Facts concerning Arun Jain(HUF)
Arun Jain (HUF) (“AJ”) deals in the sale and purchase of Foreign Trade Licenses (‘FTLs’) issued under Section 5 of Foreign Trade (Developments & Regulation) Act, 1992. It states that the FTL is valid for 18 months from the date of issuance. FTL’s are transferable and are covered under the definition of ‘goods’ and their sales are chargeable to VAT under the DVAT Act. AJ states that during the Assessment Year 2013-14 and 2014-15, it made intra-state purchases from registered selling dealers and paid VAT on such purchases. All the payments made, and receipts are made through banking channels and are duly accounted for.

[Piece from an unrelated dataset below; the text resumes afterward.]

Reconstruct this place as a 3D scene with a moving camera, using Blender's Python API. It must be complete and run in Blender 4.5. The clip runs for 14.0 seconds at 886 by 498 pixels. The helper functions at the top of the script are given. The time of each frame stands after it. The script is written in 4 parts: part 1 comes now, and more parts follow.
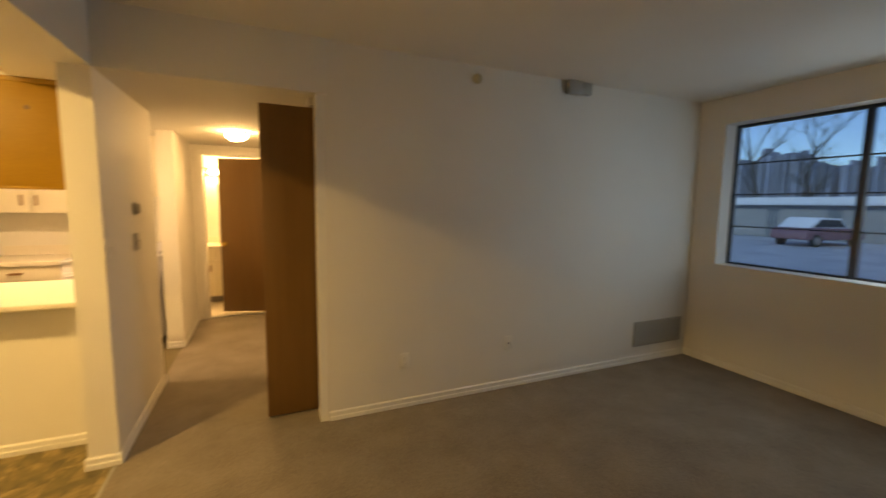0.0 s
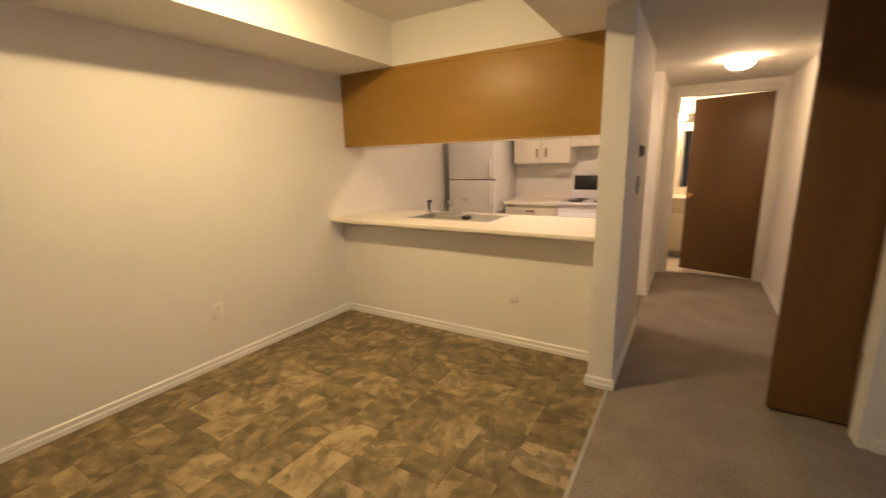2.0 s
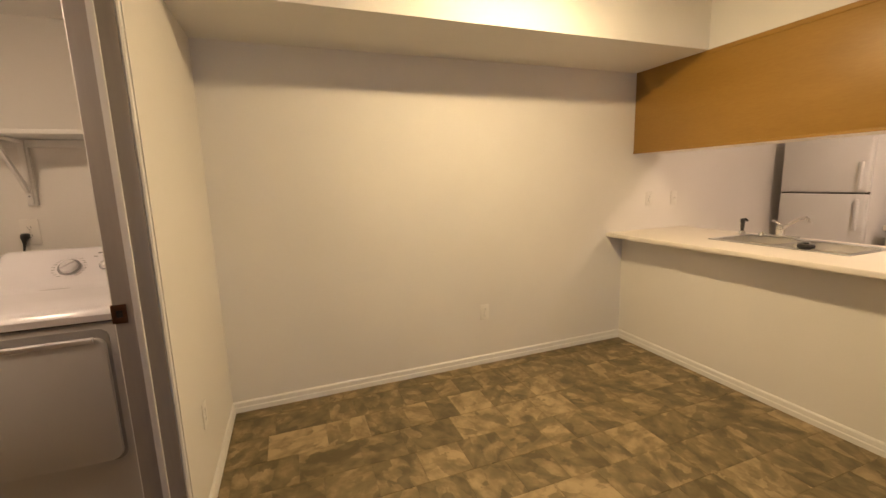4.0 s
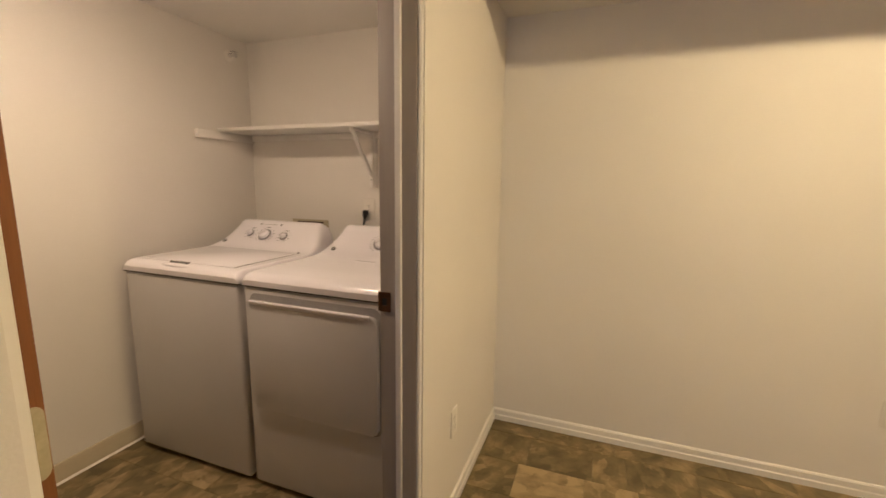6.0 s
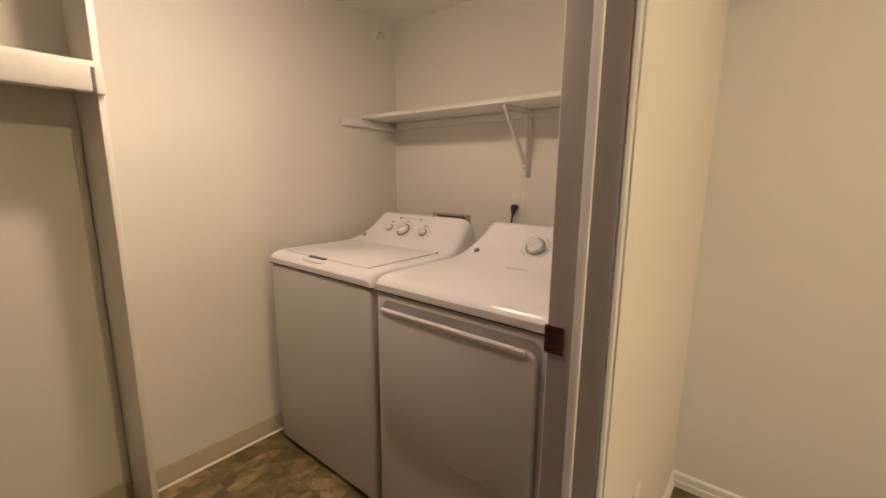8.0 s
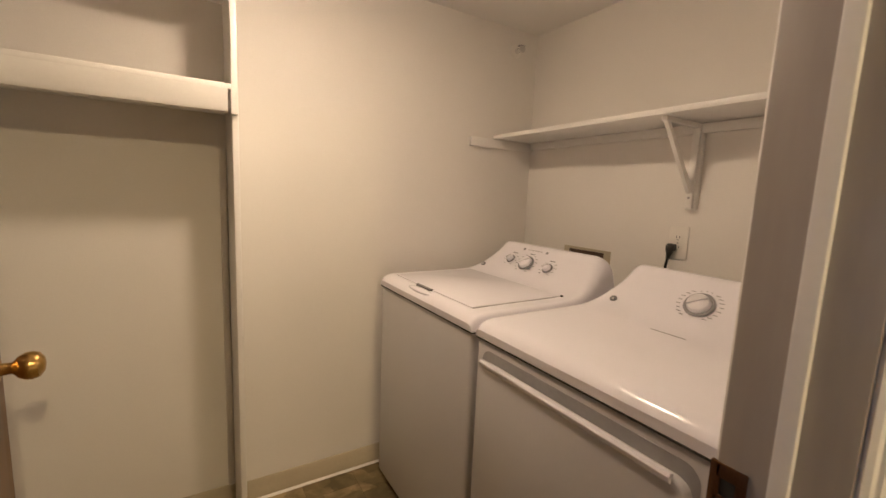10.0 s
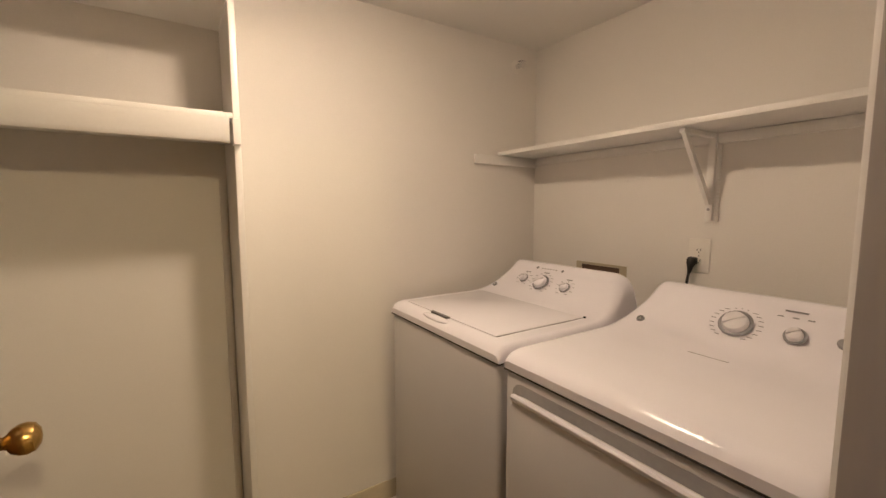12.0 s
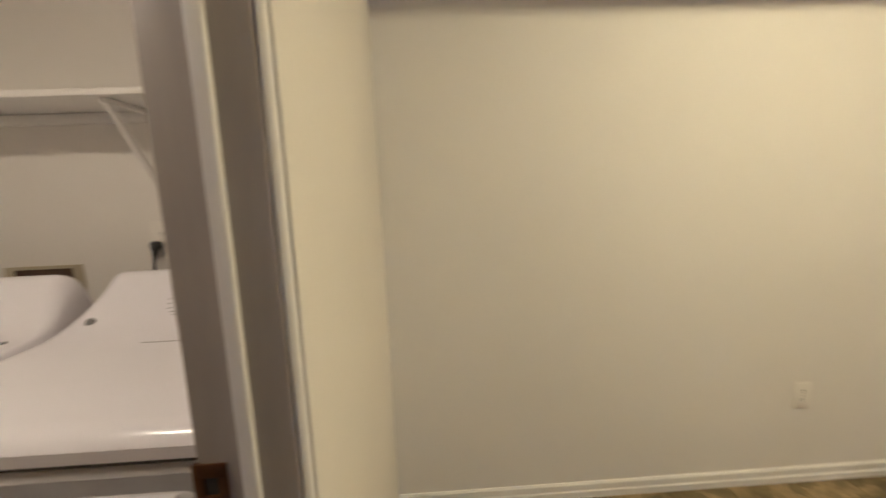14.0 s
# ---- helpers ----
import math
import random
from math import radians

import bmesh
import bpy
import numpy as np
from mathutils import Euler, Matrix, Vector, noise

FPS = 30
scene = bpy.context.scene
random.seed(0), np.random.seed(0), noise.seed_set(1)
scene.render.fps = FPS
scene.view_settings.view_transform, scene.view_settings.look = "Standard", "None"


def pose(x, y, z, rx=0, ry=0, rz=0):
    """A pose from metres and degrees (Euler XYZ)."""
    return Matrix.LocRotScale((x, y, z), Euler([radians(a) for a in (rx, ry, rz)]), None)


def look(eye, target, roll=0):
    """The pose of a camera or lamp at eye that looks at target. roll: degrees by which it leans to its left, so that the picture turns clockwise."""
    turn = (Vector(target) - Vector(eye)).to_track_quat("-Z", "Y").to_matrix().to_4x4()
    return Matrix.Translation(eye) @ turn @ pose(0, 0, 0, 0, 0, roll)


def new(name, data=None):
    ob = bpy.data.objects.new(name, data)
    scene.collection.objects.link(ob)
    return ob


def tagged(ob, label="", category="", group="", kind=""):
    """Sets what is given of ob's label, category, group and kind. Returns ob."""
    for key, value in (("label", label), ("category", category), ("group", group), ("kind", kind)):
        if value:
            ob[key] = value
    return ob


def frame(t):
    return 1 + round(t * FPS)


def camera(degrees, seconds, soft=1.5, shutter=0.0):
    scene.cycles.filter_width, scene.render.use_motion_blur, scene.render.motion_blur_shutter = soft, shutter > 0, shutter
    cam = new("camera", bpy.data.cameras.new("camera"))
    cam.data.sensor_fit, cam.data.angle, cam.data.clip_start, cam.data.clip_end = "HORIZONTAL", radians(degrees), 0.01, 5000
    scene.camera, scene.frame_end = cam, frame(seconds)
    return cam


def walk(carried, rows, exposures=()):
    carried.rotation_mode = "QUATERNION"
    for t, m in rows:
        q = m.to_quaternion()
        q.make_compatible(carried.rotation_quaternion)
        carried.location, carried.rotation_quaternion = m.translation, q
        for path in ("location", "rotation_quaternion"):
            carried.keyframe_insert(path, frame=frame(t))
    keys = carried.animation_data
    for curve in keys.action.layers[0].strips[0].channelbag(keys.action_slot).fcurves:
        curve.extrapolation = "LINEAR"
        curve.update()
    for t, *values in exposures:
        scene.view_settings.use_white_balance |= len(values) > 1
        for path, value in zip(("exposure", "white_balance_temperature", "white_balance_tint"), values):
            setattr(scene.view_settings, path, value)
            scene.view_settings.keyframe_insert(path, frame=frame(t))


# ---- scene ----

AJ filed their return in DVAT-16 along with Annexure 2A & 2B. For the purpose of ITC claimed by the AJ for the assessment Year 2013-14 & 2014-15, there was no mismatch reflected on the website of the Department. Despite this, the ITC was disallowed by the VATO in respect of some purchases made on the ground that the selling dealer was ‘suspicious’. This result in double payment of VAT on the same transaction, once at the time of purchase of the goods by paying VAT to the selling dealer and second when the ITC was disallowed and AJ was asked to pay VAT on the full sale price as recovered by it at the time of sale without the ITC. This tantamount to shifting the incidence of tax from the selling dealer to the purchasing dealer which is unconstitutional and against the scheme of the DVAT Act. The challenge in the writ petitions filed by AJ is also to the impugned orders of default assessment of tax and penalty under Section 32& 33 of the DVAT Act.
The Hon’ble High Court of Delhi made detailed deliberation and considered following points:
On the basis of the above points, the Hon’ble High Court held as under:
Therefore, the Hon’ble High Court set aside the default assessment order of tax, interest and penalty issued under Section 32 and 33 of the DVAT Act and the orders of the OHA and Appellate Tribunal insofar as they create and affirm demand against the Petitioners.
This is indeed a game changer judgment for the entire Trade, as they could claim credit if they make sure that the selling dealer is a registered dealer and has issued the tax invoice in compliance with the requirement of the DVAT Act and Rules made thereunder. The Hon’ble Delhi High Court precluded the Department from invoking the provisions of Section 9(2)(g) of the DVAT Act in case of bona fide purchasing dealer.
It is important here to note the relevant provisions made for ITC under the Central Goods and Services Tax Act, 2017(“the CGST Act”) which states that every registered person shall be entitled to take credit of input tax charged on the supply of goods or services or both to him which are used or intended to be used in the course or furtherance of his business and the said amount shall be credited to the electronic credit ledger of such person. However, no credit will be allowed unless the tax charged in respect of supply has been paid to the Government, either in cash or through utilisation of ITC.
Therefore, the moot questions which arise for consideration are as follows:
1. Whether the above judgment will be read in harmony with the provisions of the CGST Act or it is just limited to the provisions of the DVAT Act?
2. Whether under the CGST Act also credit would not be denied to the purchasing dealer for non-payment by selling dealer, if the purchasing dealer acted bonafide?
Drawing reference from the above judgment which carves out distinction between the purchasing dealers who have bonafide transacted with the selling dealer by taking all precautions as required under the statue and those that have not taken precautions, ideally, otherwise eligible ITC should not be denied to the bonafide purchasing dealer merely on fault of selling dealer. It should not be made the responsibility of the purchasing dealer to ensure that the tax is deposited by the selling dealer to the extent transaction is bonafide.